Materials and Applications of Pyroelectric Devices
Pyroelectricity has been studied in a number of materials including barium titanate BaTiO\(_3\), lead titanate PbTiO\(_3\), and potassium hydrogen phosphate KH\(_2\)PO\(_4\) [25] [26]. It has also been studied in chalcogenide glasses which are sulfides, selenides, and tellurides such as GeTe [25] [26]. When selecting a pyroelectric material for an application, the pyroelectric coefficient should be considered. Thermal properties are important too. The material should be able to withstand repeated heating and cooling, and it should have a relatively high melting temperature to be useful.
The pyroelectric effect does not have many applications.

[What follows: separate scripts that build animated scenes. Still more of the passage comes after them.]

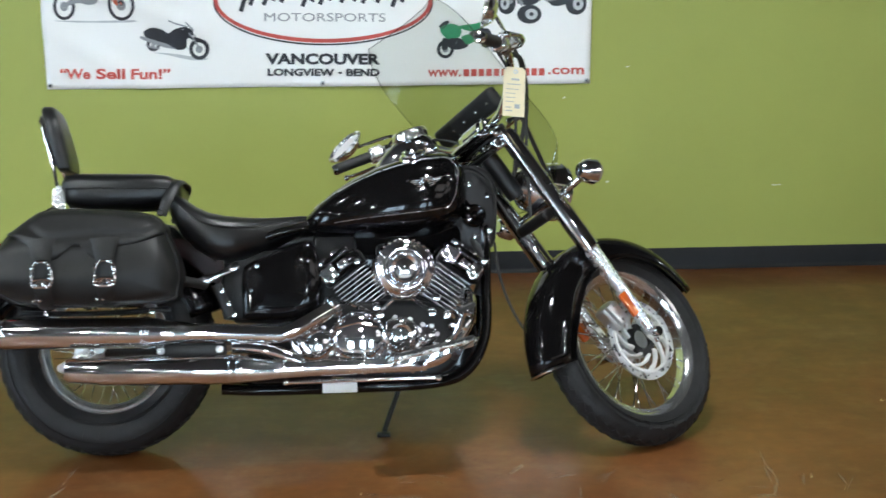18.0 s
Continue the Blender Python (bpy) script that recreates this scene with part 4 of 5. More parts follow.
def bag(s):
    sb = part("saddlebag", bagged(BAG, s, ((0.172, 0.93), (0.180, 0.985), (0.205, 1.0), (0.262, 1.0), (0.300, 0.975), (0.328, 0.93), (0.346, 0.85), (0.355, 0.70), (0.359, 0.5), (0.360, 0.3), (0.360, 0.08))), M_LEATHER, bike, "black leather saddlebag with buckled straps")
    part("lid", bagged(LID, s, ((0.170, 0.99), (0.205, 1.022), (0.265, 1.022), (0.308, 1.0), (0.340, 0.955), (0.358, 0.87), (0.365, 0.70), (0.368, 0.5), (0.369, 0.3), (0.369, 0.06)), True), M_LEATHER, sb)
    ol = [(x, z) for x, z in BAG]
    part("lid_seam", tube(curve([(-0.088, s * 0.176, 0.731), (-0.092, s * 0.230, 0.735), (-0.100, s * 0.275, 0.731), (-0.112, s * 0.305, 0.715), (-0.124, s * 0.328, 0.690)]), 0.0035, 8), M_LEATHER, sb)
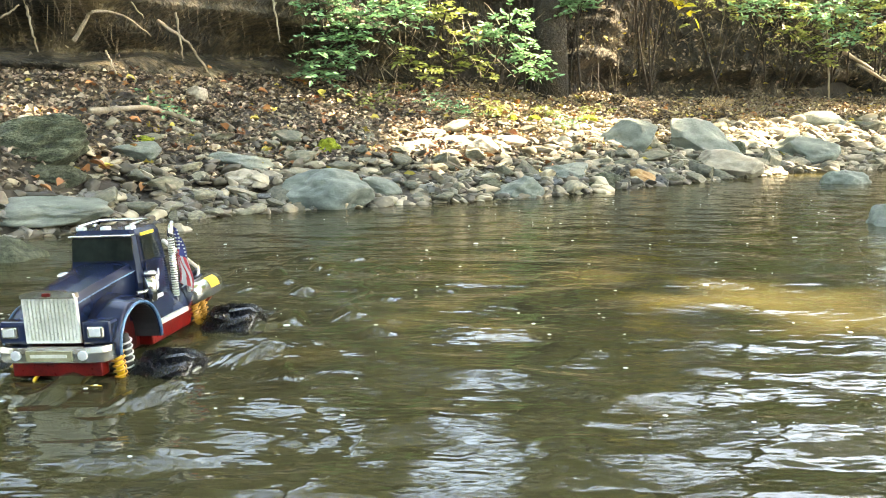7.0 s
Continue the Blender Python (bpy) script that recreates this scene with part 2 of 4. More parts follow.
def rock_data(name, seed, mat, detail=3, planes=9, rough=0.08, cut=(0.55, 0.9)):
    """A stone: a ball cut by random planes, worn and dented."""
    r = random.Random(seed)
    bm = bmesh.new()
    bmesh.ops.create_icosphere(bm, subdivisions=detail, radius=1)
    cuts = []
    for _ in range(planes):
        d = Vector((r.gauss(0, 1), r.gauss(0, 1), r.gauss(0, 0.9))).normalized()
        cuts.append((d, r.uniform(*cut)))
    off = Vector((seed * 3.1, seed * 1.7, seed * 0.9))
    for v in bm.verts:
        p = v.co.copy()
        for d, h in cuts:
            k = p.dot(d) - h
            if k > 0:
                p -= d * k * 0.94
        q = p.normalized()
        p += q * (noise.noise(q * 1.6 + off) * rough * 2 + noise.noise(q * 5 + off) * rough * 0.6)
        if detail > 3:
            p += q * (noise.noise(q * 14 + off) * rough * 0.22)
        v.co = p
    xs = [[v.co[i] for v in bm.verts] for i in range(3)]
    lo, hi = [min(a) for a in xs], [max(a) for a in xs]
    for v in bm.verts:
        v.co = Vector([(v.co[i] - (lo[i] + hi[i]) / 2) / (hi[i] - lo[i]) for i in range(3)])
        v.co.z += 0.5
    me = bpy.data.meshes.new(name)
    bm.to_mesh(me)
    bm.free()
    me.materials.append(mat)
    me.polygons.foreach_set("use_smooth", [True] * len(me.polygons))
    return me


# ---- lie of the land ----
SHORE_X = (-8, -3, -1.6, -1.25, -.9, -.67, -.3, .19, .67, 1.09, 1.94, 2.92, 6, 12)
SHORE_Y = (.6, 1.5, 2.0, 2.75, 3.12, 3.27, 3.45, 3.66, 3.95, 4.3, 4.97, 5.45, 6.8, 8.5)
FOOT_X = (-8, -2, -1, 0, 1, 2, 3, 8)
FOOT_Z = (.60, .58, .56, .52, .46, .42, .42, .42)
BEACH = 2.2


def shore(x):
    return np.interp(x, SHORE_X, SHORE_Y)


def lift(x, y):
    """Height of the ground: stream bed, stony beach, then the terrace on top of the cut bank, and a low near bank."""
    d = y - shore(x)
    zf = np.interp(x, FOOT_X, FOOT_Z)
    t = np.clip(d, 0, BEACH) / BEACH
    up = zf * t ** 0.85
    bed = np.maximum(d * 0.22, -0.13)
    z = np.where(d < 0, bed, up)
    top = np.clip((d - BEACH - 0.55) / 0.5, 0, 1)
    z = z + top * (2.1 - zf)
    near = np.clip((-0.9 - y) / 0.9, 0, 1)
    return np.where(d < -0.6, z + near * 0.75, z)


def put_z(x, y):
    return float(lift(x, y))

# ---- ground, water, earth bank ----
def ground_sheet():
    xs = np.concatenate([[-400, -120, -40, -15, -9, -6.5], np.arange(-5, 6.5, 0.045), [8, 11, 16, 40, 120, 400]])
    ys = np.concatenate([[-400, -120, -40, -12, -6, -4, -3, -2.2, -1.8, -1.4, -1, -.5, 0, .5, 1.0], np.arange(1.3, 9.5, 0.045), [11, 14, 20, 40, 120, 400]])
    X, Y = np.meshgrid(xs, ys)
    Z = lift(X, Y)
    V = np.stack([X, Y, Z], -1).reshape(-1, 3)
    for v in V:
        if abs(v[0]) < 9 and 1 < v[1] < 10:
            p = Vector((v[0], v[1], 0))
            v[2] += 0.035 * noise.noise(p * 2.2) + 0.014 * noise.noise(p * 9)
    ob = new("ground", mesh("ground", V, grid_faces(len(xs), len(ys)), BED))
    return tagged(ob, "brown stony stream bed and bank soil", "ground", kind="structure")


GROUND = ground_sheet()


def bank_point(x, v):
    """A point of the cut bank: ledges and an undercut foot on one side, a dark hollow in the middle, an easier slope beyond."""
    foot = float(shore(x)) + BEACH
    zf = float(np.interp(x, FOOT_X, FOOT_Z))
    steep = float(np.interp(x, (-2.5, -0.6, 0.9, 1.8), (1, 1, 0.7, 0.25)))
    z = zf - 0.12 + v * (2.25 - zf)
    p = Vector((x, 0, z))
    ledge = 0.16 * math.sin(z * 17 + 3.5 * noise.noise(p * 1.1)) + 0.05 * math.sin(z * 41 + 4 * noise.noise(p * 2.1))
    c = 0.035 * noise.noise(Vector((x * 1.4, 3, 0)))
    under = -0.30 * math.exp(-((v - 0.27 - c) / 0.075) ** 2) + 0.26 * math.exp(-((v - 0.155 - c) / 0.040) ** 2) - 0.08 * math.exp(-((v - 0.06) / 0.05) ** 2)
    y = foot + 0.12 + steep * (ledge + under + 0.35 * v * v) + (1 - steep) * (1.3 * v) - 0.06
    y += 0.75 * math.exp(-((x - 0.42) / 0.50) ** 2) * math.exp(-((v - .22) / .28) ** 2)
    y += 0.42 * math.exp(-((v - .13) / .08) ** 2) * (1 - steep)
    y += 0.26 * noise.noise(p * 1.3) + 0.13 * noise.noise(p * 4) + 0.05 * noise.noise(p * 11) + 0.02 * noise.noise(p * 27)
    return x, y, z + 0.05 * noise.noise(Vector((x * 2, 7, v * 9)))


def earth_bank():
    vs = np.linspace(0, 1, 110)
    for x0, x1, mat, label in ((-6.5, .28, EARTH, "eroded clay bank with ledges, hollows and roots"), (.28, 8.0, SHADED_MOULD, "slope of leaf mould, darkened for the shade under dry growth")):
        xs = np.linspace(x0, x1, int((x1 - x0) / .035))
        V = [bank_point(x, v) for v in vs for x in xs]
        tagged(new("earth_bank", mesh("earth_bank", V, grid_faces(len(xs), len(vs)), mat)), label, "bank", kind="structure")


earth_bank()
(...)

Some optical detectors designed to detect infrared light are made from pyroelectric materials [41] [42]. However, most optical detectors are photovoltaic devices made from semiconductor junctions, and this technology will be discussed in Chapter 6. While sensors using the pyroelectric effect could be used to measure temperature, other types of temperature sensors, such as thermocouples, are typically used. Thermocouples, which operate based on the thermoelectric effect which is discussed in Chapter 8, are more convenient to build and operate. Additionally, in many pyroelectric materials, the effect is nonlinear while linear sensors are easier to work with and calibrate.